Run the Information Flow Checker; there should be 1 warning. The last change fixed two warnings.

7.3.6  Warning 6

.../ContactManager/src/com/example/android/contactmanager/ContactManager.java:118: 
warning: incompatible types in return.
         return managedQuery(uri, projection, selection, selectionArgs, sortOrder);
                            ^
   found   : @Sink({CONDITIONAL, DISPLAY, WRITE_LOGS, CONTENT_PROVIDER}) @Source(CONTENT_PROVIDER) Cursor
   required: @Sink({CONDITIONAL, DISPLAY, WRITE_LOGS, CONTENT_PROVIDER}) @Source(LITERAL) Cursor
    
  1. Where do the found and required types come from? The found type is from the return type of an API method that was annotated in a stub file. The required type is the return type of this method, getContacts(), which is defaulted.
  2. Why is the found type not a subtype of the required type? The found source is @Source(CONTENT_PROVIDER) and the required source is @Source(LITERAL.
  3. What annotation or annotations would make the found type a subtype of the required? Because the found type is from a stub file annotation, it cannot be changed. So, the return type of this method, getContacts() must be annotated with @Source(CONTENT_PROVIDER.

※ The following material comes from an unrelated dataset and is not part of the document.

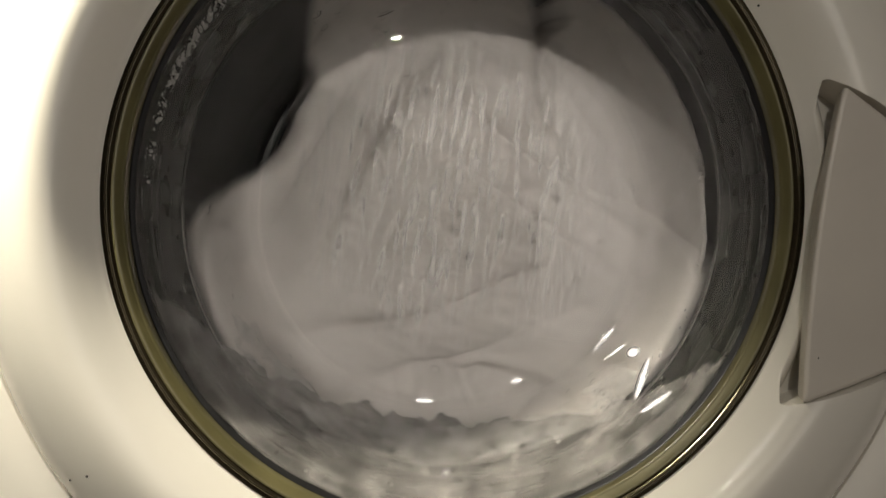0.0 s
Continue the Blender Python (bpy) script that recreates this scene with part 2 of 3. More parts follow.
def washing_machine():
    base = tagged(new("washing_machine"), "white front-loading washing machine with a round glass door", "washing machine")
    base.location = (0, 0, ZC)
    part("front_panel", cabinet_front(), ENAMEL, base)
    shell = bmesh.new()
    box(shell, -0.30, -0.297, 0.03, 0.58, -0.46, 0.39)
    box(shell, 0.297, 0.30, 0.03, 0.58, -0.46, 0.39)
    box(shell, -0.297, 0.297, 0.577, 0.58, -0.46, 0.39)
    box(shell, -0.297, 0.297, 0.03, 0.577, 0.387, 0.39)
    box(shell, -0.297, 0.297, 0.03, 0.577, -0.46, -0.457)
    part("cabinet", shell, ENAMEL, base, smooth=0)

    prof = spline([(0.2380, 0.012), (0.2380, 0.000), (0.2370, -0.0045), (0.2330, -0.0095), (0.2250, -0.0160), (0.2150, -0.0210), (0.2060, -0.0242), (0.1990, -0.0256),
                   (0.1935, -0.0252), (0.1885, -0.0232), (0.1835, -0.0196), (0.1785, -0.0150), (0.1745, -0.0112), (0.1720, -0.0090), (0.1712, -0.0070), (0.1712, 0.004)], 9)

    def scoop(a, r, y):
        x, z = r * math.cos(a), r * math.sin(a)
        u = (x - 0.168) / 0.06
        if x > 0.1660 and r > 0.1775 and u < 0.98:
            half = (0.0766 if z > 0 else 0.0756) - 0.024 * max(u, 0)
            k = min(1, max(0, (half + 0.0012 - abs(z)) / 0.0012))
            k = k * k * (3 - 2 * k) * min(1, (x - 0.1660) / 0.0015) * min(1, (r - 0.1775) / 0.008)
            floor_y = -0.0080 + 0.006 * min(1, max(0, (r - 0.178) / 0.015))
            return r, y + k * max(0, floor_y - y)
        return r, y
    angles = [radians(v * 0.08) for v in range(-330, 331)] + [radians(27 + v * 1.0) for v in range(0, 307)]
    door = part("door", lathe(prof, warp=scoop, angles=angles), PLASTIC, base, "white moulded plastic door ring")
    part("seal_groove", lathe(spline([(0.1716, -0.002), (0.1716, -0.0076), (0.1711, -0.0092), (0.1705, -0.0084), (0.1700, -0.0078), (0.1692, -0.0090), (0.1680, -0.0094), (0.1670, -0.0084), (0.1664, -0.0072), (0.1662, -0.001)], 4), 200), RIMEDGE, door, "dark ribbed edge round the rim")
    part("trim_ring", lathe(spline([(0.1664, -0.001), (0.1664, -0.0076), (0.1657, -0.0086), (0.1646, -0.0082), (0.1634, -0.0072), (0.1622, -0.0060), (0.1610, -0.0046), (0.1604, 0.001)], 4), 200), OLIVE, door, "olive bronze reflective rim")
    part("inner_seal", lathe(spline([(0.1612, -0.003), (0.1604, -0.0005), (0.1593, 0.0004), (0.1582, 0.0012)], 4), 160), BLACK, door, "black seal between rim and glass")
    bowl = part("glass_bowl", lathe(spline(BOWL_IN, 5) + spline(BOWL_OUT, 5), 240, closed=True), GLASS, door, "clear thick glass bowl")
    bowl.data.materials.append(WETGLASS)
    for f in bowl.data.polygons:
        x, y, z = f.center
        f.material_index = int(f.normal.y > 0.02 or (f.normal.x * x + f.normal.z * z > 0 and y > 0.006))
    bowl.visible_shadow = False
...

    private @Source(CONTENT_PROVIDER) Cursor getContacts()

Run the Information Flow Checker; there should be no warnings.

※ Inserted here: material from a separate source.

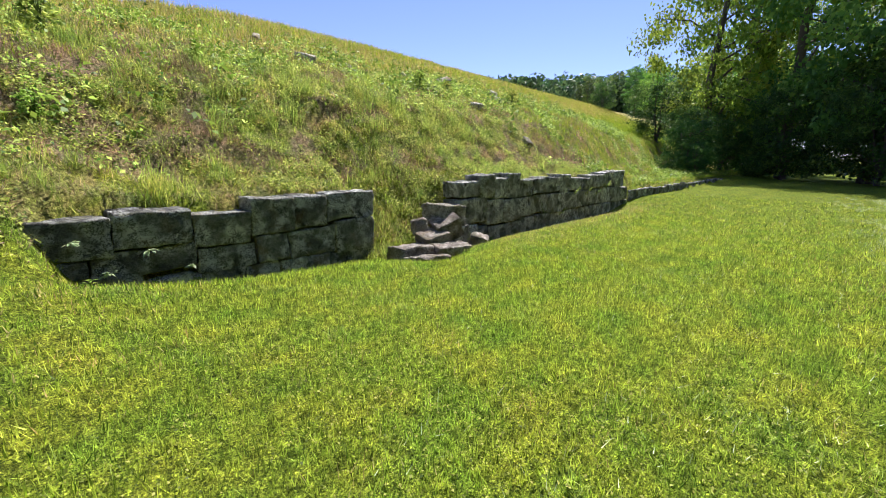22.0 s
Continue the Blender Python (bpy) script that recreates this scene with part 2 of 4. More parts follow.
M_GROUND = ground_material()
M_LAWN = blade_material("mown_grass", (0.06, 0.13, 0.012), (0.72, 0.88, 0.11), (0.38, 0.30, 0.085), (0.82, 0.71, 0.32), cool=True)
M_HILL = blade_material("hill_grass", (0.16, 0.27, 0.02), (0.52, 0.64, 0.06), (0.42, 0.33, 0.09), (0.72, 0.60, 0.24), 0.42, -0.2)
M_MEADOW = blade_material("tall_meadow_grass", (0.22, 0.33, 0.02), (0.54, 0.62, 0.055), (0.42, 0.32, 0.08), (0.68, 0.52, 0.17), 0.45, -0.22)
M_SEED = blade_material("seed_heads", (0.34, 0.23, 0.10), (0.55, 0.41, 0.21), (0.44, 0.33, 0.16), (0.62, 0.49, 0.27))
M_CUT = blade_material("cut_grass", (0.50, 0.60, 0.26), (0.74, 0.80, 0.50), (0.60, 0.62, 0.36), (0.84, 0.83, 0.62), 0.3)
M_STRAW = blade_material("dead_straw", (0.38, 0.30, 0.14), (0.62, 0.53, 0.29), (0.50, 0.41, 0.21), (0.82, 0.74, 0.48), 0.3)
M_STALK = blade_material("brown_dead_stalks", (0.16, 0.10, 0.055), (0.42, 0.30, 0.18), (0.22, 0.14, 0.08), (0.56, 0.44, 0.29), 0.25)
M_WEED = leaf_material("weed_leaves", (0.07, 0.14, 0.025), (0.38, 0.49, 0.08), (0.74, 0.80, 0.20), 0.52, 0.6)
M_DOCK = leaf_material("coarse_weed_leaves", (0.09, 0.15, 0.02), (0.19, 0.28, 0.035), (0.35, 0.44, 0.07), 0.3, 0.6)
M_MOSSLEAF = leaf_material("moss_and_dead_stalks", (0.12, 0.078, 0.025), (0.42, 0.31, 0.09), (0.74, 0.62, 0.24), 0.25, 0.8)
M_TUFT = blade_material("fresh_tufts", (0.20, 0.31, 0.05), (0.64, 0.70, 0.17), (0.45, 0.40, 0.14), (0.66, 0.60, 0.28), 0.45, -0.75)
M_STONE = stone_material("dark_weathered_sandstone", (0.095, 0.086, 0.064), (0.54, 0.485, 0.365), (0.78, 0.74, 0.60), 0.13, 0.5)
M_DARK = stone_material("blackened_sandstone", (0.040, 0.040, 0.036), (0.33, 0.33, 0.29), (0.70, 0.71, 0.64), 0.125, 0.15)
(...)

7.4  Correctly annotated app

Now that the Information Flow Checker no longer reports any warnings, it guarantees that ContactManger only contains the information flows in the flow policy.


References

[DDE+11]
Werner Dietl, Stephanie Dietzel, Michael D. Ernst, Kivanç Muşlu, and Todd Schiller. Building and using pluggable type-checkers. In ICSE’11, Proceedings of the 33rd International Conference on Software Engineering, pages 681–690, Waikiki, Hawaii, USA, May 25–27, 2011.
[PAC+08]
Matthew M. Papi, Mahmood Ali, Telmo Luis Correa Jr., Jeff H. Perkins, and Michael D. Ernst. Practical pluggable types for Java. In ISSTA 2008, Proceedings of the 2008 International Symposium on Software Testing and Analysis, pages 201–212, Seattle, WA, USA, July 22–24, 2008.